Exercise details | In the lines below, find how many contain the word "seconds" and report that figure alone.

Dataset content |
>>
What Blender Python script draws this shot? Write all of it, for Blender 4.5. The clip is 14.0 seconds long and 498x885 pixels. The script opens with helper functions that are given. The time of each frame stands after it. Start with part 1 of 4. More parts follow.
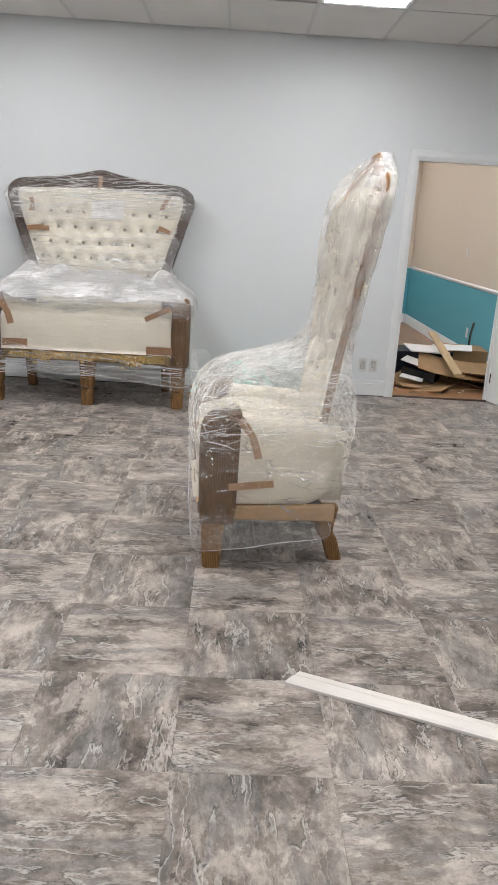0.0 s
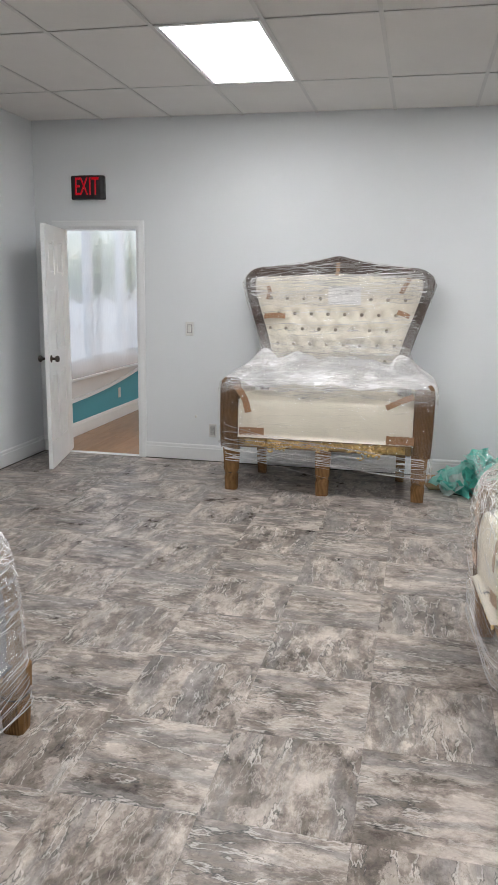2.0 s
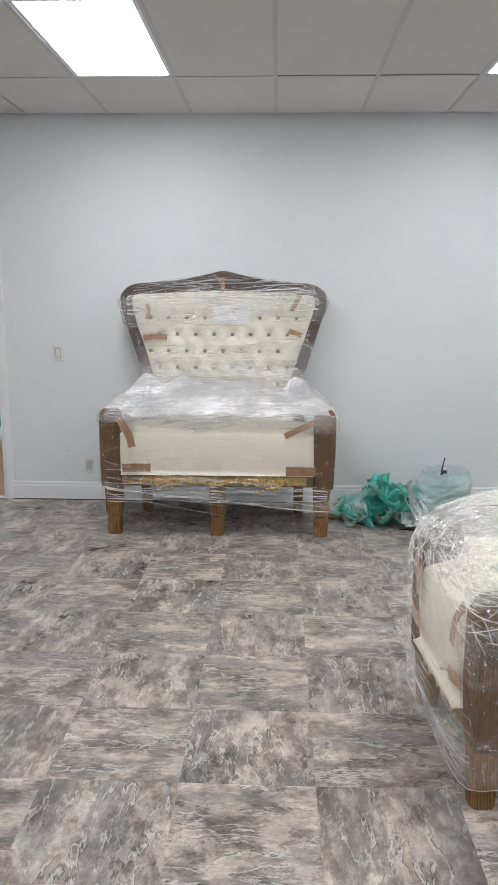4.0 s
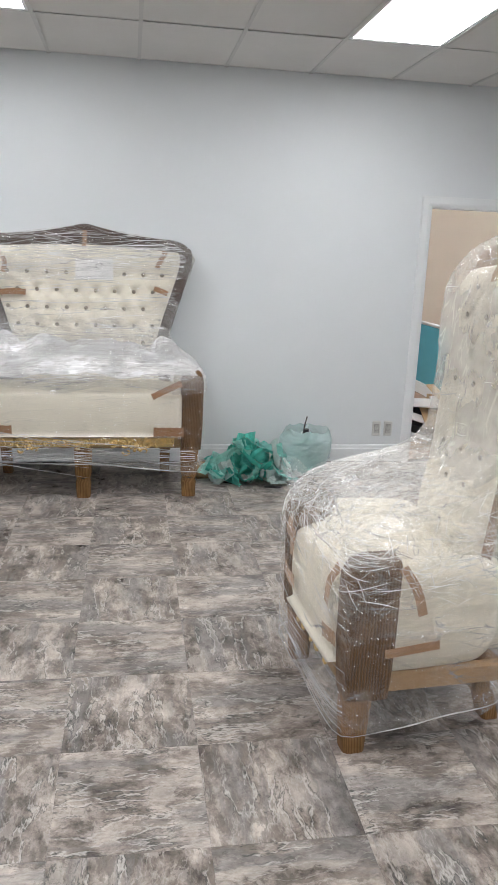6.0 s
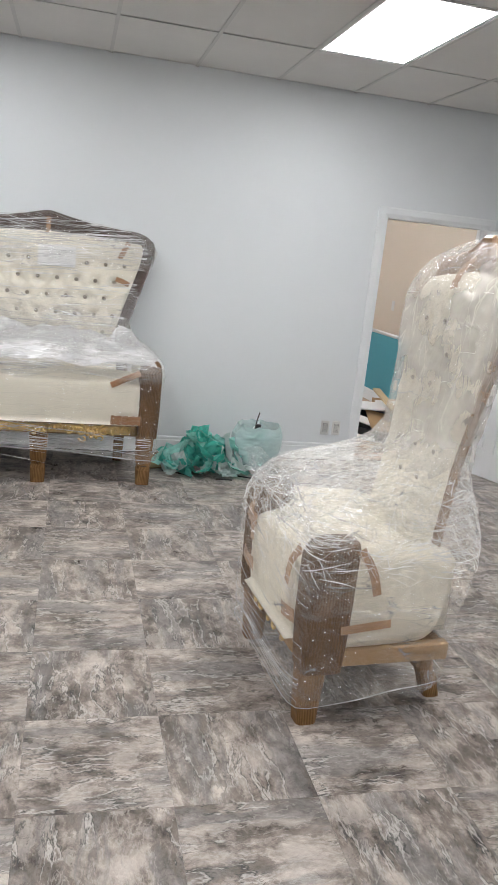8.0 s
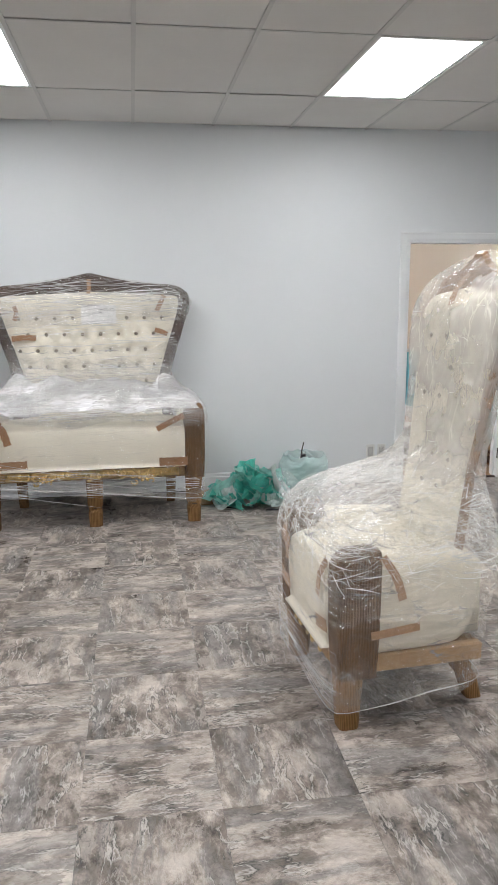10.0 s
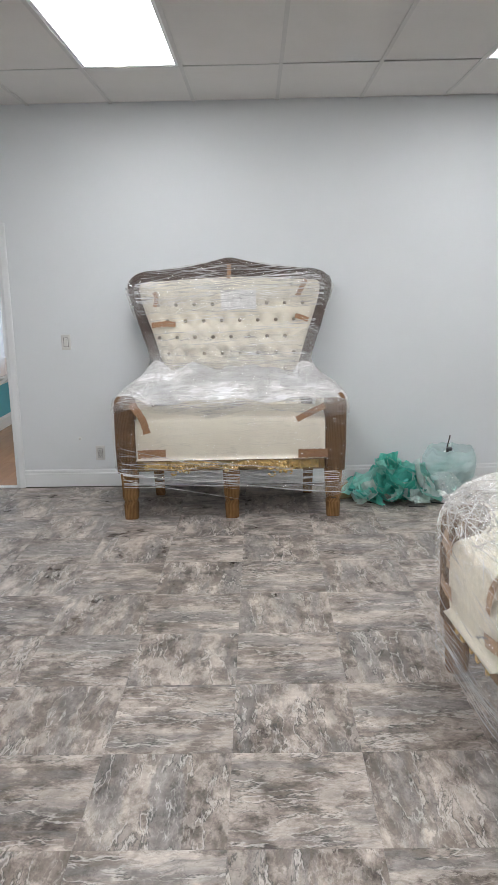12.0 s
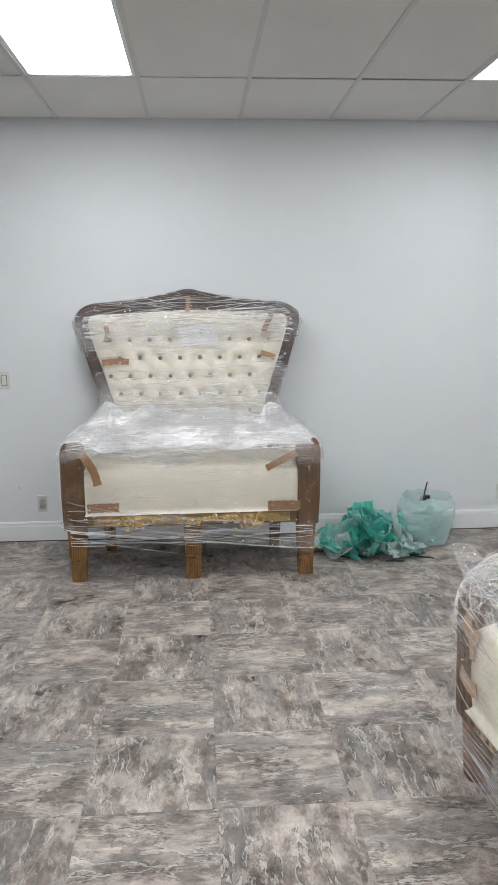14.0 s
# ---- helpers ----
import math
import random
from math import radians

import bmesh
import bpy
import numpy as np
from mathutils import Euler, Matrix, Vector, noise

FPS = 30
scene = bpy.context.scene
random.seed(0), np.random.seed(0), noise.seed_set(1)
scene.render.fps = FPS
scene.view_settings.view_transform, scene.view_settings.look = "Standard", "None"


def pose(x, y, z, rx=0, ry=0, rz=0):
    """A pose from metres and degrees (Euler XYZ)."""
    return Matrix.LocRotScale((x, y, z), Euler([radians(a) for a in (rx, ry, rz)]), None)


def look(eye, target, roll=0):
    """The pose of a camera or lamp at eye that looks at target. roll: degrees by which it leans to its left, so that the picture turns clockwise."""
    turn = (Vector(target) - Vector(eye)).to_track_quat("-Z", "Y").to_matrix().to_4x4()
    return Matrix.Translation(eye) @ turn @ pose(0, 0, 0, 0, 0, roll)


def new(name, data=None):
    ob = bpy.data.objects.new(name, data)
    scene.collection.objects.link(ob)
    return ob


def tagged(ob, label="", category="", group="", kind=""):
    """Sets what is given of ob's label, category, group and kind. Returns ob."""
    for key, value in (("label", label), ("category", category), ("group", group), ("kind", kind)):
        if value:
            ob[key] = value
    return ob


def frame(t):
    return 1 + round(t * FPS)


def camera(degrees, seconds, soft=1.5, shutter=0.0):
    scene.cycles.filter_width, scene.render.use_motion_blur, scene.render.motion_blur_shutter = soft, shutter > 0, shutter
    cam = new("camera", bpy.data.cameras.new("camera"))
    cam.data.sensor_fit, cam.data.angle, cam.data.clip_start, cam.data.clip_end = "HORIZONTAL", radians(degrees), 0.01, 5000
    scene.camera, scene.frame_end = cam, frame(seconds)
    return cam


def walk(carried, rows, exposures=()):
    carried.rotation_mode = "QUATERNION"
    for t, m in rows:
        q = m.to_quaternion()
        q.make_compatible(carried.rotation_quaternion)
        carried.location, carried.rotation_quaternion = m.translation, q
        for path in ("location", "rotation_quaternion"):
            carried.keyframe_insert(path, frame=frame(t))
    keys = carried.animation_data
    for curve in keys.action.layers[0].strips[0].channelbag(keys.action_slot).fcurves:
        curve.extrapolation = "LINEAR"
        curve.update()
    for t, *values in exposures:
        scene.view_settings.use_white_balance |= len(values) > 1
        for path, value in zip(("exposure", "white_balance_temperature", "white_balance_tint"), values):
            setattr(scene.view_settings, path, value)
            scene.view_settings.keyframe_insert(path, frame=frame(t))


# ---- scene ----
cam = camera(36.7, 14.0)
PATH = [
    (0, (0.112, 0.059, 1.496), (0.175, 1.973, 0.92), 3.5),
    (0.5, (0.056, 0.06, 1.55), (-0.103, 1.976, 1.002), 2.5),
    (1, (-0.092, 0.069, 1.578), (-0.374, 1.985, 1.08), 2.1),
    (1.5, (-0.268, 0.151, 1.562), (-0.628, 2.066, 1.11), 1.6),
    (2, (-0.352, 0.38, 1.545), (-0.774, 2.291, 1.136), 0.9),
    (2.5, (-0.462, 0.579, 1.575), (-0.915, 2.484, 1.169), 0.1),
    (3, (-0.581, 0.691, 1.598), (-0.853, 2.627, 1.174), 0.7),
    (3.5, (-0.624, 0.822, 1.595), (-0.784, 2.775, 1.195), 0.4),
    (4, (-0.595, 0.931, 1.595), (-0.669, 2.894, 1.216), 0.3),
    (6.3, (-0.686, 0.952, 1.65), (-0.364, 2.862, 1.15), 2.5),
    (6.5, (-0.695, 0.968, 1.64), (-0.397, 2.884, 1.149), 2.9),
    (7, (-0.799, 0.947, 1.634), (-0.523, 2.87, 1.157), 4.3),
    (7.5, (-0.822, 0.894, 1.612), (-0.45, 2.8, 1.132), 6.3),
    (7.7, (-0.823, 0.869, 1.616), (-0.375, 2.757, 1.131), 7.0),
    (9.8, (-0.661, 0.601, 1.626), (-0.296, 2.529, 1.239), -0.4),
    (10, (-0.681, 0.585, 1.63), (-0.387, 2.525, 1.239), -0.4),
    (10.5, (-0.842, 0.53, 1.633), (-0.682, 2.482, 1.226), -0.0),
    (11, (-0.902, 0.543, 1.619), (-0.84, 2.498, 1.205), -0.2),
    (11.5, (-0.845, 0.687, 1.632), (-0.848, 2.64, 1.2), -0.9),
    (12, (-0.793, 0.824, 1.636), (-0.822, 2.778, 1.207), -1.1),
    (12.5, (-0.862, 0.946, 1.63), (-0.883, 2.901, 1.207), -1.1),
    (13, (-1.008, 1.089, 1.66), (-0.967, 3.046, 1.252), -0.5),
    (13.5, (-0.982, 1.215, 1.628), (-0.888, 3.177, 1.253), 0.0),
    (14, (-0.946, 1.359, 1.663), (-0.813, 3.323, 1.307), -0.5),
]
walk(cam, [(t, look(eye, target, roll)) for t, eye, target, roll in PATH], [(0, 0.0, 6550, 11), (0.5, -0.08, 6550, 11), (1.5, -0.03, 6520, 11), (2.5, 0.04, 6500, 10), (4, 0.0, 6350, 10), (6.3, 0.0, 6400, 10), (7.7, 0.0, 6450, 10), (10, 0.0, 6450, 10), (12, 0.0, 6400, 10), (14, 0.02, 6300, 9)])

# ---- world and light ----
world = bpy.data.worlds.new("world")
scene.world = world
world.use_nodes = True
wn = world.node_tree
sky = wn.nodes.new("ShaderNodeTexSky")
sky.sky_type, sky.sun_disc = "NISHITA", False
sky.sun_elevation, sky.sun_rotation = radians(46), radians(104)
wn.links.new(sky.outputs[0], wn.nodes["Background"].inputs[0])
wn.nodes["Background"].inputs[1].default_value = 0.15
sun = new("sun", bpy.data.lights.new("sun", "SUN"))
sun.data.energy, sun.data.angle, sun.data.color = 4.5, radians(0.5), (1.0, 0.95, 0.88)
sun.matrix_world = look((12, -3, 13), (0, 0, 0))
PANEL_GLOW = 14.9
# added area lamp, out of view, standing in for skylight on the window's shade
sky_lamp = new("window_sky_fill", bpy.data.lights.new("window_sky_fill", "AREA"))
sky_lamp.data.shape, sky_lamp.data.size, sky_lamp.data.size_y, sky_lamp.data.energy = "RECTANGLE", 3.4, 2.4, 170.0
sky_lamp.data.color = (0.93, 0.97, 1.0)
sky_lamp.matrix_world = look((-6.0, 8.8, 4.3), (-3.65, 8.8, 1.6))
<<
Task solution | 3